Im späten Licht des Abends steht Losenges Vater Lesaoti neben ihm. Die Frage nach seinem genauen Alter wischt der zierliche Mann mit seinem Fliegenwedel beiseite. Vielleicht knapp über 80. Vielleicht auch knapp über 90. Der Alte hat seinen Sohn in Juja besucht, heute kam er mit ihm zurück nach Ngeriyoi. Lesaoti strahlt, er fühlt sich zwischen den Tieren sichtlich wohl. An den Betten in der Stadt hat er aber auf seine alten Tage Gefallen gefunden. Direkt nach der Ankunft bittet er seinen Sohn, in der nächsten Stadt Marlala am besten gleich morgen für ihn eine Matratze zu kaufen, die will er dann in seine traditionelle Hütte zwängen.
Seine Eltern sind
Analphabeten
Während Losenges Blick über die Tiere streift, steht auch seine Mutter plötzlich neben ihm. Keine Umarmung, kaum ein Blick zur Begrüßung, dabei war Losenge seit gut zwei Monaten nicht mehr zu Hause. „Samburu zeigen keine Gefühle“, erklärt er.

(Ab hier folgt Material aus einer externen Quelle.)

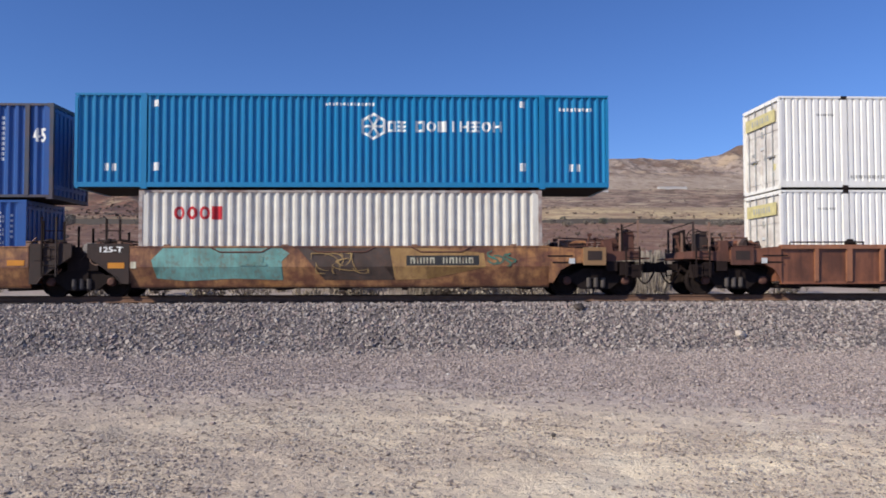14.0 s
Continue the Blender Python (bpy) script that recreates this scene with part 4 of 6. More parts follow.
def white_long(old=False, board=INK_YELLOW, words=INK_BLACK, green=INK_GREEN, x0=1.62, front=DIRTY_SHADED_END):
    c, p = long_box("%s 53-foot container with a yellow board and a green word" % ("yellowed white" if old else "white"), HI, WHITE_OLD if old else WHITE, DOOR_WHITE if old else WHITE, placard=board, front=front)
    placards(c, p, HI, board, words, green, x0)
    jb_marks(c, p, HI)
    return c


def orange_long():
    c, p = long_box("bright orange 53-foot container with two silver diamonds", HI, ORANGE, ORANGE, rail=0.2, strips=True, folds=(0.24, 0.11))
    side_name(c, p, [(-5.6, -3.8, 1.95, 2.22, 9, "HOVVHHHHO")], INK_NAVY, "dark plain shapes in place of a name")
    part("name_line", joined(Solid(), p, [(-5.6, -3.85, 1.83, 1.88)], 0.005), INK_NAVY, c)
    s = Solid()
    for a in (-5.75, 4.9):
        tiny_print(s, p, a, 0.5, 12, 0.09, 0.1)
    tiny_print(s, p, 5.0, 2.5, 9, 0.09, 0.1)
    tagged(part("marking", s, INK_NAVY, c, "small dark print"), kind="stuff")
    for z in (0.82, 2.02):
        y = p.y - 0.014
        part("diamond_plate", Solid().add([(0.02, y, z), (0.25, y, z - 0.23), (0.48, y, z), (0.25, y, z + 0.23)], [(0, 1, 2, 3)]), INK_SILVER, c, "silver diamond plate")
    part("marking_strip", Solid().box(0.22, 0.27, p.y - 0.014, p.y, 2.3, 2.62), INK_WHITE, c)
    t = Solid()
    for i in range(18):
        x = -7.9 + i * 0.9
        t.box(x, x + 0.4, -1.303, -1.29, 0.05, 0.1)
    for sx in (-1, 1):
        t.box(min(sx * 7.65, sx * 7.98), max(sx * 7.65, sx * 7.98), -1.303, -1.29, 2.83, 2.88)
        t.box(min(sx * 7.92, sx * 7.98), max(sx * 7.92, sx * 7.98), -1.303, -1.29, 2.5, 2.88)
    tagged(part("reflective_strip", t, INK_WHITE, c, "white reflective dashes"), kind="stuff")
    return c


def cyan_long():
    c, p = long_box("sky-blue 53-foot container with a white ring emblem", HI, CYAN, CYAN, period=0.235, rail=0.2, strips=True, front=SHADED_BLUE_END, folds=(0.37, 0.17), depth=0.06)
    side_name(c, p, [(1.3, 1.9, 1.75, 2.08, 2, "OH"), (2.15, 4.85, 1.75, 2.08, 8, "OCBIVHCV")], INK_WHITE)
    bm = bmesh.new()
    ring = []
    for i in range(6):
        a = math.pi / 6 + i * math.pi / 3
        ring.append((bm.verts.new((0.87 + 0.42 * math.cos(a), 0, 1.92 + 0.42 * math.sin(a))), bm.verts.new((0.87 + 0.33 * math.cos(a), 0, 1.92 + 0.33 * math.sin(a)))))
    for i in range(6):
        (a, b), (d, e) = ring[i], ring[(i + 1) % 6]
        bm.faces.new((a, d, e, b))
    for i in range(3):
        a = i * math.pi / 3
        dx, dz = math.cos(a), math.sin(a)
        q = [bm.verts.new((0.87 + dx * l - dz * w, 0, 1.92 + dz * l + dx * w)) for l, w in ((-0.3, -0.035), (0.3, -0.035), (0.3, 0.035), (-0.3, 0.035))]
        bm.faces.new(q)
    follow(bm, p, 0.006)
    me = bpy.data.meshes.new("emblem")
    bm.to_mesh(me)
    bm.free()
    part("emblem", me, INK_WHITE, c, "white six-sided emblem")
    s = Solid()
    tiny_print(s, p, -0.6, 2.55, 14, 0.11, 0.09)
    tiny_print(s, p, 6.55, 2.4, 9, 0.12, 0.1)
    for a in (-7.2, 6.85):
        tiny_print(s, p, a, 0.55, 2, 0.22, 0.22)
    for a in (-5.75, 5.35):
        tiny_print(s, p, a, 0.55, 1, 0.3, 0.25)
        tiny_print(s, p, a, 2.5, 1, 0.25, 0.2)
    tagged(part("marking", s, INK_WHITE, c, "small white print"), kind="stuff")
    return c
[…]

Er selbst hat sich darin durch den Einfluss anderer Kulturen verändert.
Was ihr Sohn beruflich macht, haben Losenges Eltern bis heute nicht richtig verstanden. „Sie halten mich für einen Lehrer“, sagt der Sohn. Dass es Universitäten gibt und was Professoren sind, hat sich Losenges Familie nie erschlossen. Seine Eltern sind Analphabeten, ebenso wie die meisten anderen Angehörigen. Dass er selber in die Schule durfte, verdankt Losenge dem Drängen der katholischen Missionare, die damals von jeder Familie einen Schüler forderten. In Losenges Erinnerung wurde er ausgesucht, „weil ich beim Hüten der Ziegen so schlecht war“.
Jeder Schritt führte Losenge weiter weg von zu Hause – schon eine höhere Schule ist von Ngeriyoi nicht täglich zu erreichen. Dass er Gartenbau studierte, war nicht seine Wahl. „Ich wollte am liebsten Jura oder Ingenieurswesen studieren, dafür reichte mein Durchschnitt nicht. Da bekam ich den Platz im Gartenbau zugewiesen.“ Bald fing er Feuer für das Fach. „Und plötzlich wusste ich, dass ich Professor werden will.“
Noch etwas wurde ihm wenig später klar: dass er nur eine gebildete Frau heiraten möchte, auch wenn unter den Samburu-Frauen Bildung noch seltener ist als unter Männern. „Ich wollte jemanden, der meinen Weg versteht und mit dem ich reden kann.“ Ähnliches dachte sich Susan, seine heutige Frau. Die 32-Jährige wurde als Kind von den anderen verspottet, weil sie sogar noch beim Hüten der Ziegen Bücher mit sich herumtrug.